City permit guide · FL

EV charger permits in Miami, FL

Greater Miami is really two permitting worlds: addresses inside the City of Miami file with the city's Building Department under its own fee schedule, while unincorporated Miami-Dade files with the County's RER — whose electrical fee sheet sets a $227.90 minimum and warns that unpermitted work is charged double. Hurricane-driven Florida Building Code enforcement means the permit and inspection here are taken as seriously as anywhere in the country.

Quick answer for Miami, FL

  • A new Level 2 home EV charger circuit generally requires an electrical permit in Miami, FL.
  • Permit path: Electrical permit under the Florida Building Code — City of Miami (its own schedule) or Miami-Dade County RER for unincorporated areas.
  • Typical fee guidance: City of Miami: per the city's building permit fee schedule. Unincorporated Miami-Dade: minimum electrical permit fee of $227.90 per the County fee sheet (double fees apply to work done without a permit).
  • Timeline: Simple residential circuits: roughly 1–2 weeks through the online systems, longer in storm-season backlogs. Owner-builder filings and condo board coordination add calendar time — start the HOA letter first.

Official source: Miami-Dade County RER Building / City of Miami

Permit required Yes — new 240V circuit
Permit type Electrical permit under the Florida Building Code — City of Miami (its own schedule) or Miami-Dade County RER for unincorporated areas
Typical fee City of Miami: per the city's building permit fee schedule. Unincorporated Miami-Dade: minimum electrical permit fee of $227.90 per the County fee sheet (double fees apply to work done without a permit)
Apply online Yes · Portal

The process

How it works in Miami, FL

Permit office: City of Miami Building Department (city addresses) / Miami-Dade County Regulatory & Economic Resources (unincorporated).
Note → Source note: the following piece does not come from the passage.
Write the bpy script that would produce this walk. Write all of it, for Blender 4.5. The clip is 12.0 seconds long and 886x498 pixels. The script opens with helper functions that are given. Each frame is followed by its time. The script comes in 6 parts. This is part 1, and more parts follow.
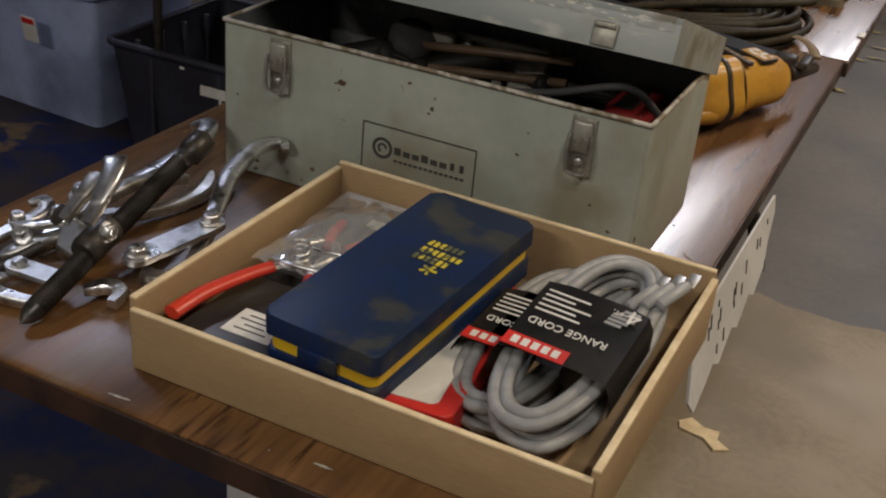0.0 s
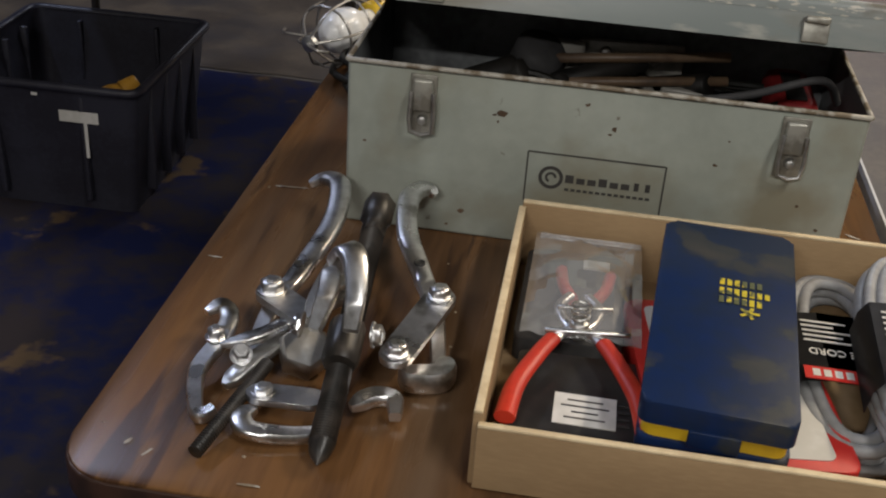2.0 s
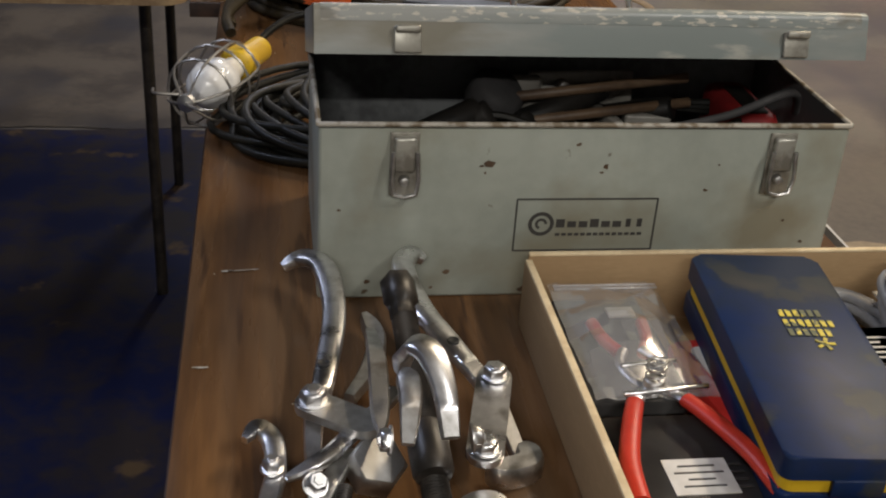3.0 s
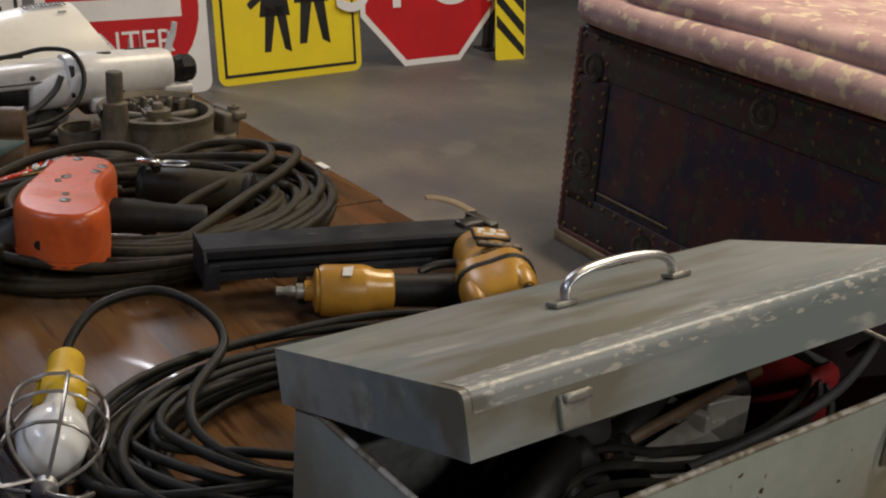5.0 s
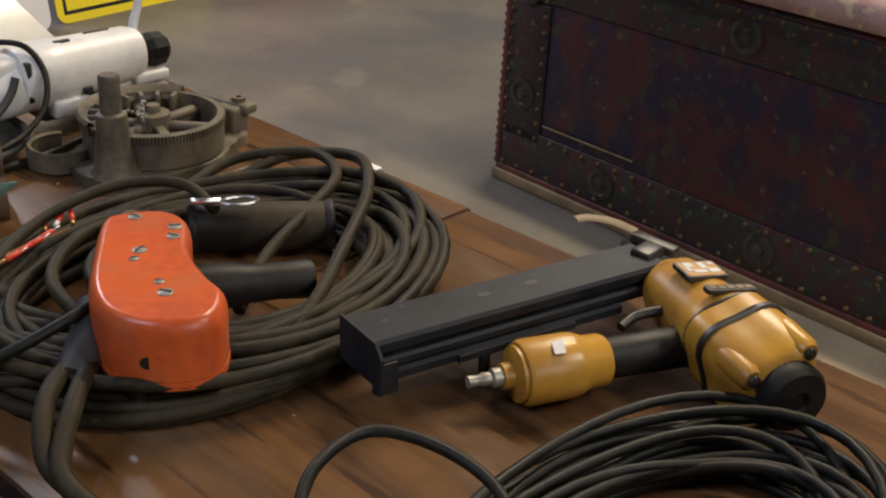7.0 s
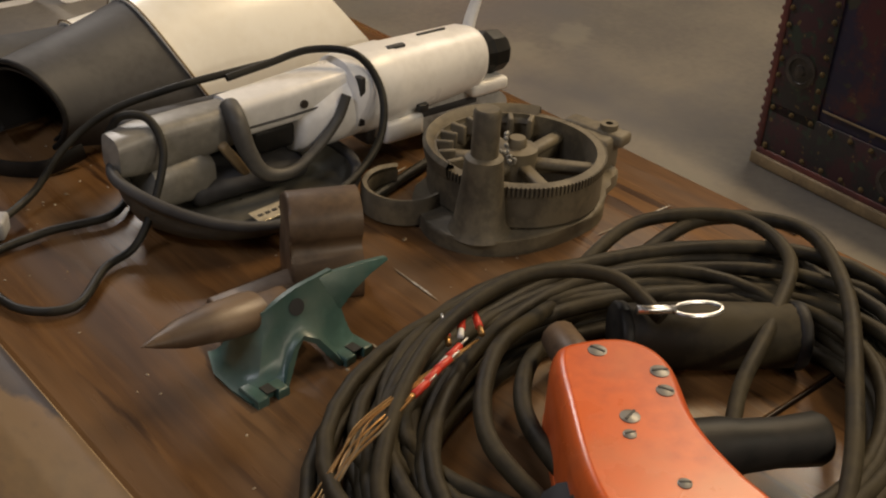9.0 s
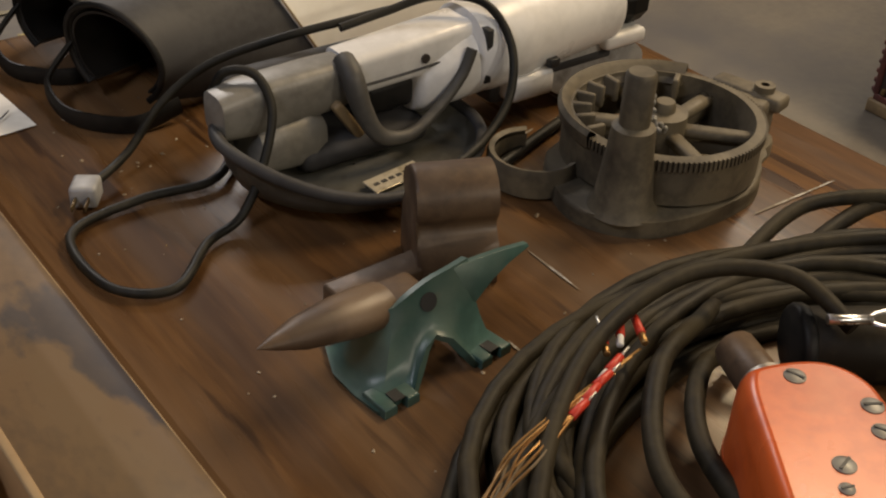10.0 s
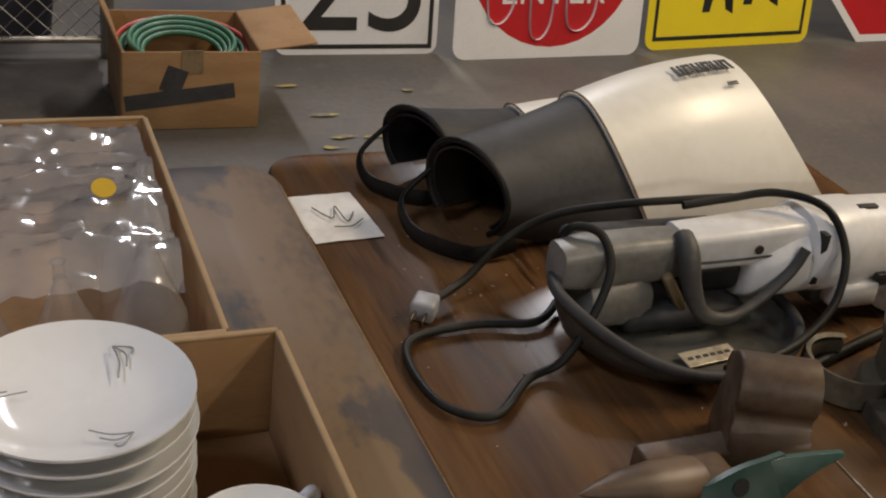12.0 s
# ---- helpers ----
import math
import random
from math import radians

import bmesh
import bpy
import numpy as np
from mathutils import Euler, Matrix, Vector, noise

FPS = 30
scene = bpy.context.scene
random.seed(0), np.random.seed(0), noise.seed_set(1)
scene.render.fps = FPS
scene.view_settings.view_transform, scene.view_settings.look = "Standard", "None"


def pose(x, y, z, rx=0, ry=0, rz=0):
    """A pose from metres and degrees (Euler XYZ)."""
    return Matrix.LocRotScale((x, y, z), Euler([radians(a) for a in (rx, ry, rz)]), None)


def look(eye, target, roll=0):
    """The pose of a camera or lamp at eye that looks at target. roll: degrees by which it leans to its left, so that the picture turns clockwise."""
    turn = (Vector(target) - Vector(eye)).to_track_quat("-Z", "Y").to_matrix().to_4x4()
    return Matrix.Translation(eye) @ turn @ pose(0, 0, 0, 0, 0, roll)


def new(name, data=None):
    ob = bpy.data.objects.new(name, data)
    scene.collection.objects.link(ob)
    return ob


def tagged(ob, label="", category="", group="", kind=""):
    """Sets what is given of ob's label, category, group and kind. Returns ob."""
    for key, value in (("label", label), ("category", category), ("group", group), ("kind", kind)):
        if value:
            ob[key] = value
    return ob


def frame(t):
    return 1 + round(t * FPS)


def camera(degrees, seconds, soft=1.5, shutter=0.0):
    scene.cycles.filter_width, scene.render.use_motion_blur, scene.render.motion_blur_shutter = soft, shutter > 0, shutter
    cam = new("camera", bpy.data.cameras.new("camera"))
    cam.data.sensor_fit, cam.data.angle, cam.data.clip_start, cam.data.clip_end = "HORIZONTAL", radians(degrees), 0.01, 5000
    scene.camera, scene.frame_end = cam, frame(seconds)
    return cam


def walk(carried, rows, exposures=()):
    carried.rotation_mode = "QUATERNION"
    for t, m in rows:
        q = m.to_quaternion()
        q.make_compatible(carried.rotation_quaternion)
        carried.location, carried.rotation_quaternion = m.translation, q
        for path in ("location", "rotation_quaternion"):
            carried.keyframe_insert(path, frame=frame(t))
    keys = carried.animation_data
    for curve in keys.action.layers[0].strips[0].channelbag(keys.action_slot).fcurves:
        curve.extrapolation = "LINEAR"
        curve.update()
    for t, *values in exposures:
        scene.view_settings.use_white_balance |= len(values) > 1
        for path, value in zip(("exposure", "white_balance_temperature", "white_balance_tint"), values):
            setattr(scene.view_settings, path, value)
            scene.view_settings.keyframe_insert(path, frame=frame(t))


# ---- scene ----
cam = camera(42.5, 12.0, soft=2.1)
PATH = [
    (0, (0.792, -1.085, 1.346), (0.078, 0.532, 0.41), 5.7),
    (0.5, (0.68, -1.215, 1.357), (0.108, 0.464, 0.435), 5.3),
    (1, (0.559, -1.246, 1.36), (0.04, 0.439, 0.416), 4.9),
    (1.5, (0.39, -1.157, 1.349), (-0.015, 0.553, 0.393), 4.5),
    (2, (0.249, -1.106, 1.343), (0.037, 0.626, 0.366), 4.1),
    (2.5, (0.068, -1.109, 1.355), (0.17, 0.648, 0.405), 5.1),
    (2.7, (0.031, -1.083, 1.359), (0.205, 0.669, 0.41), 5.3),
    (3, (-0.046, -0.995, 1.333), (0.254, 0.745, 0.394), 3.9),
    (3.2, (-0.091, -0.935, 1.341), (0.311, 0.813, 0.458), 4.1),
    (4.8, (-0.396, -0.543, 1.367), (0.662, 0.965, 0.588), 3.1),
    (5, (-0.393, -0.454, 1.377), (0.731, 1.026, 0.638), 4.2),
    (5.5, (-0.409, -0.291, 1.377), (0.782, 1.131, 0.629), 4.8),
    (6, (-0.471, -0.143, 1.379), (0.834, 1.144, 0.579), 1.4),
    (6.5, (-0.508, -0.019, 1.379), (0.877, 1.149, 0.531), 2.8),
    (7, (-0.486, 0.134, 1.387), (0.862, 1.313, 0.496), 3.4),
    (7.5, (-0.455, 0.269, 1.383), (0.817, 1.514, 0.471), 4.9),
    (7.7, (-0.455, 0.313, 1.382), (0.79, 1.574, 0.454), 4.9),
    (9.3, (-0.449, 0.73, 1.349), (0.679, 1.981, 0.27), 3.4),
    (9.5, (-0.436, 0.764, 1.336), (0.651, 2.018, 0.22), 3.8),
    (10, (-0.415, 0.813, 1.333), (0.622, 2.094, 0.2), 3.0),
    (10.5, (-0.406, 0.835, 1.352), (0.626, 2.181, 0.293), 4.2),
    (11, (-0.419, 0.847, 1.379), (0.585, 2.281, 0.411), 5.2),
    (11.5, (-0.458, 0.856, 1.374), (0.461, 2.359, 0.429), 7.3),
    (12, (-0.525, 0.823, 1.369), (0.224, 2.412, 0.412), 8.2),
]
EXPOSURE = [(0.0, -0.22, 6450, 10), (0.6, 0.02, 6350, 10), (2.0, 0.10, 6100, 10), (3.0, 0.22, 6250, 10), (5.0, -0.12, 6300, 10), (6.0, -0.14, 6400, 10), (7.2, 0.42, 6250, 10), (9.5, 0.10, 7650, 10), (10.5, 0.10, 6950, 10), (11.3, -0.05, 6850, 10), (12.0, -0.08, 6600, 10)]
walk(cam, [(t, look(eye, target, roll)) for t, eye, target, roll in PATH], exposures=EXPOSURE)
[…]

Who can pull the permit: Licensed electrical contractors (verify EC/ER license at myfloridalicense.com); Florida's owner-builder path is available for owner-occupied single-family homes with a signed disclosure — Miami-Dade requires an additional Owner-Builder form.

Plan review: Simple residential circuits generally process without full plan review; outdoor equipment draws scrutiny for weather exposure (NEMA 3R+ enclosures, in-use covers) and wind-zone mounting under the Florida Building Code. Service changes involve FPL coordination.
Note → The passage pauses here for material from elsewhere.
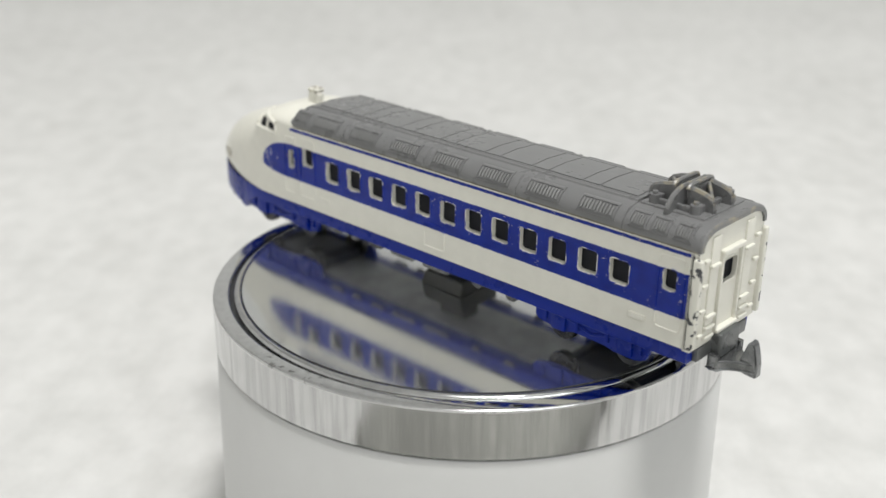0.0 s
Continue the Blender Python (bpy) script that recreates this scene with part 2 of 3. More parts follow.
def prism(bm, outline, axis, a, b):
    """An outline of (u, v) pairs drawn out along an axis from a to b."""
    def place(u, v, w):
        return {"x": (w, u, v), "y": (u, w, v), "z": (u, v, w)}[axis]
    lo, hi = [bm.verts.new(place(u, v, a)) for u, v in outline], [bm.verts.new(place(u, v, b)) for u, v in outline]
    n = len(outline)
    for i in range(n):
        bm.faces.new((lo[i], lo[(i + 1) % n], hi[(i + 1) % n], hi[i]))
    bm.faces.new(lo)
    bm.faces.new(hi)
    return bm


def tube(bm, points, r, seg=8, closed=False, flat=1.0):
    """A round bar along points."""
    pts = [Vector(q) for q in points]
    n, rings = len(pts), []
    for i, q in enumerate(pts):
        a, b = (pts[i - 1], pts[(i + 1) % n]) if closed else (pts[max(0, i - 1)], pts[min(n - 1, i + 1)])
        way = (b - a).normalized()
        side = way.cross(Vector((0, 0, 1)) if abs(way.z) < 0.9 else Vector((1, 0, 0))).normalized()
        up = side.cross(way)
        rings.append([bm.verts.new(q + side * (r * math.cos(k * 2 * math.pi / seg)) + up * (r * flat * math.sin(k * 2 * math.pi / seg))) for k in range(seg)])
    for i in range(n if closed else n - 1):
        one, two = rings[i], rings[(i + 1) % n]
        for k in range(seg):
            bm.faces.new((one[k], one[(k + 1) % seg], two[(k + 1) % seg], two[k]))
    if not closed:
        bm.faces.new(rings[0])
        bm.faces.new(rings[-1])
    return bm


def lathe(bm, profile, seg=128):
    """A profile of (radius, z) pairs turned round the z axis."""
    rings = []
    for r, z in profile:
        rings.append([bm.verts.new((0, 0, z))] if r < 1e-6 else [bm.verts.new((r * math.cos(k * 2 * math.pi / seg), r * math.sin(k * 2 * math.pi / seg), z)) for k in range(seg)])
    for one, two in zip(rings, rings[1:]):
        for k in range(seg):
            a, b, c, d = one[k % len(one)], one[(k + 1) % len(one)], two[(k + 1) % len(two)], two[k % len(two)]
            bm.faces.new([v for i, v in enumerate((a, b, c, d)) if v not in (a, b, c, d)[:i]])
    return bm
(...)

Typical timeline: Simple residential circuits: roughly 1–2 weeks through the online systems, longer in storm-season backlogs. Owner-builder filings and condo board coordination add calendar time — start the HOA letter first.

Bring these

Documents you'll need

  • Contractor's Florida EC/ER license (or the Owner-Builder disclosure package for owner-occupants doing their own work)
  • Electrical fee sheet with the correct category codes (Miami-Dade applications are fee-sheet driven)
  • Charger listing and specs; site details for outdoor installs (enclosure rating, mounting)
  • Load calculation where the service is small or the circuit is 40A+
  • Condo owners: written association coordination — Florida §718.113 protects your right to install in your limited-common-element space, but process still runs through the board

Final step

Inspection notes

A final electrical inspection is mandatory and enforcement is real: unpermitted work surfaces in 4-point insurance inspections and sale disclosures, and Miami-Dade explicitly doubles fees for work done before permitting. Outdoor installs get checked for weatherproofing and secure mounting.
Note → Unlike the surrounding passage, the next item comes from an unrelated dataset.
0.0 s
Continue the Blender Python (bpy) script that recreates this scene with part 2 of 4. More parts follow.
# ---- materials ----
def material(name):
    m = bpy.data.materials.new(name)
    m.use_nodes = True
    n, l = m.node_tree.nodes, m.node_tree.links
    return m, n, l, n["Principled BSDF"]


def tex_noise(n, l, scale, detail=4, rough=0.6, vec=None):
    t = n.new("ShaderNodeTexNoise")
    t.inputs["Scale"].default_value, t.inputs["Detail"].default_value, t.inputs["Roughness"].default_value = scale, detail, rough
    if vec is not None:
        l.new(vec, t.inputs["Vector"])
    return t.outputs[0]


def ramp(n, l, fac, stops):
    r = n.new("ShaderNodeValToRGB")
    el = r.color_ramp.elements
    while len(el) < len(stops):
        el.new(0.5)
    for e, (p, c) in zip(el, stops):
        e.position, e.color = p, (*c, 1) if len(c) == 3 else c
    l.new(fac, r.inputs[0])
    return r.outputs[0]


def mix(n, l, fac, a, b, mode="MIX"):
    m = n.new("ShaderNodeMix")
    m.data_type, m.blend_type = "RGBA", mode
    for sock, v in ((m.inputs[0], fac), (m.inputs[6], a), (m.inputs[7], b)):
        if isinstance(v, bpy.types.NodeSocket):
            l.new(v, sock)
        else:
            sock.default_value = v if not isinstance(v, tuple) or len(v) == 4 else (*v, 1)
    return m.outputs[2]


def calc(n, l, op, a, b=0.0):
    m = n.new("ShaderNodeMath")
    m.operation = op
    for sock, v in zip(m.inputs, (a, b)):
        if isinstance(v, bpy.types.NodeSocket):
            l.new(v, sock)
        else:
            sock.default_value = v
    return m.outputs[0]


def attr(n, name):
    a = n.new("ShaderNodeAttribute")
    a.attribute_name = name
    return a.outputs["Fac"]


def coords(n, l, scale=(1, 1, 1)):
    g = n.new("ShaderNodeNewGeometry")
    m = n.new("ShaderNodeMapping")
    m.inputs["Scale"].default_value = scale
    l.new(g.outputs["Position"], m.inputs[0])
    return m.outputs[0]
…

Verified against miamidade.gov's electrical permits page and County electrical fee sheet on July 4, 2026; City of Miami fees follow the city's published schedule (Sec. 10-18).

Electrical work can be dangerous and is regulated by code. This page is educational, not electrical or engineering advice. Hire a licensed electrician and follow your local permitting process.

Find licensed electricians in Miami, FL

Ask each bidder to include the permit and inspection in the quoted price — then compare like for like.

Finding an installer yourself: ask for the contractor's state license number, proof of insurance, and at least two recent Level 2 installs. Get the permit number in writing.

Use the free permit checklist

FAQ

Miami, FL permit FAQ

City of Miami or Miami-Dade — where do I file?

Your exact address decides: inside City of Miami limits you file with the city's Building Department under its own fee schedule; unincorporated Miami-Dade files with the County's RER. Neighboring municipalities (Miami Beach, Coral Gables, Hialeah) each run their own departments. Your electrician will know from the address alone.

What does the permit cost in Miami?

In unincorporated Miami-Dade the County's electrical fee sheet sets a minimum of $227.90 — notably higher than most cities we track — and doubles fees for unpermitted work. City of Miami addresses pay per the city's own schedule instead. Either way, get it itemized on the quote.

Can I do it owner-builder in Miami?

Florida allows owner-builder permits for owner-occupied single-family homes, and Miami-Dade adds its own Owner-Builder form to the package. You take on the code-compliance liability the disclosure describes, and the final inspection still applies — most homeowners conclude the licensed contractor is worth it.